• Requirements:
Scan the entries below and report only how many lines contain "that".

• Supplied data:
····················

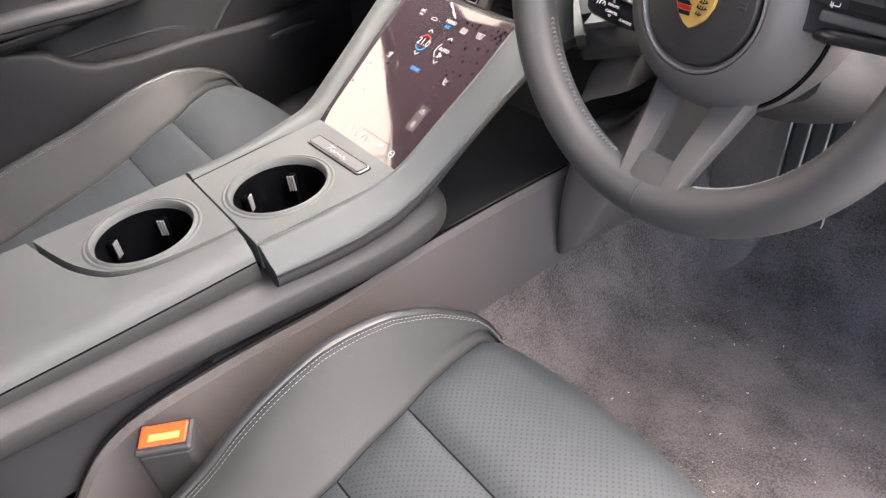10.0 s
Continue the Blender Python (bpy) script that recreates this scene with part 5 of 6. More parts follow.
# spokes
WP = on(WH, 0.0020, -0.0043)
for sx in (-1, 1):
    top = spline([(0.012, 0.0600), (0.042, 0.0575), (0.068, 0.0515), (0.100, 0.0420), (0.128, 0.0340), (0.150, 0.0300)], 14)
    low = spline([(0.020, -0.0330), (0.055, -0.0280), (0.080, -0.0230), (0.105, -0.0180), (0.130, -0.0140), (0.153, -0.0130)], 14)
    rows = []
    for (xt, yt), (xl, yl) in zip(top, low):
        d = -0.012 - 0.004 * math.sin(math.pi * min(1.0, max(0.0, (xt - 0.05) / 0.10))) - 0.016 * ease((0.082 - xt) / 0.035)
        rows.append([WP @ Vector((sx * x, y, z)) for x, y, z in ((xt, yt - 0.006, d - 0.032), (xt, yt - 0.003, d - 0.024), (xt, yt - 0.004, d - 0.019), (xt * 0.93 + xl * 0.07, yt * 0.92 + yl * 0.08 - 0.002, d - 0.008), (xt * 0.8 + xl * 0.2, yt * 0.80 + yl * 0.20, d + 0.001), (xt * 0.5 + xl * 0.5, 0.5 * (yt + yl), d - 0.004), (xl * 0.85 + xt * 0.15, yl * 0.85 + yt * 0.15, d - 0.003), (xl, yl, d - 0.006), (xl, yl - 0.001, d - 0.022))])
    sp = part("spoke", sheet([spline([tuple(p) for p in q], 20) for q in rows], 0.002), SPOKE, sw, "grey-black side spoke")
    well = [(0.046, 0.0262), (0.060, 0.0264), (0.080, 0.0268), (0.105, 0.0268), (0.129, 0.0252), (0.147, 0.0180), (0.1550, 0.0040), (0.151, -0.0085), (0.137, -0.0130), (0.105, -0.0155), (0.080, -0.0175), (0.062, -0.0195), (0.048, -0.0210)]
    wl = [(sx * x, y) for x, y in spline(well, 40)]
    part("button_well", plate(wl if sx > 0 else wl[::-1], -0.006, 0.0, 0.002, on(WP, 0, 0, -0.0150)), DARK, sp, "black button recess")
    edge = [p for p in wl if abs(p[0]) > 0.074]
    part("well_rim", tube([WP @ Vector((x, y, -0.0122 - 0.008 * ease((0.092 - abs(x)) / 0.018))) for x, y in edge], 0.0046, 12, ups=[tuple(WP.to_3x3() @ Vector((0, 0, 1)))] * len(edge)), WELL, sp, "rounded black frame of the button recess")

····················

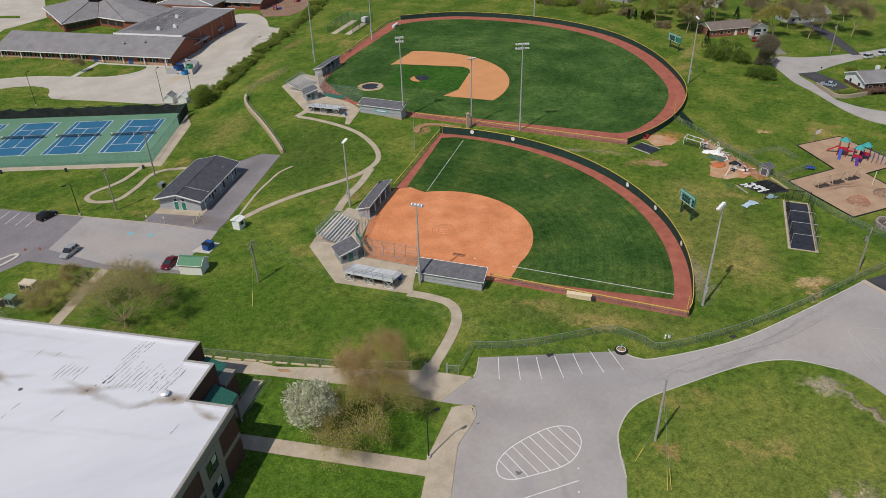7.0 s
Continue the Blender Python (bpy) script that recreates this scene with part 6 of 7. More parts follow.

····················

• Response to the task:
2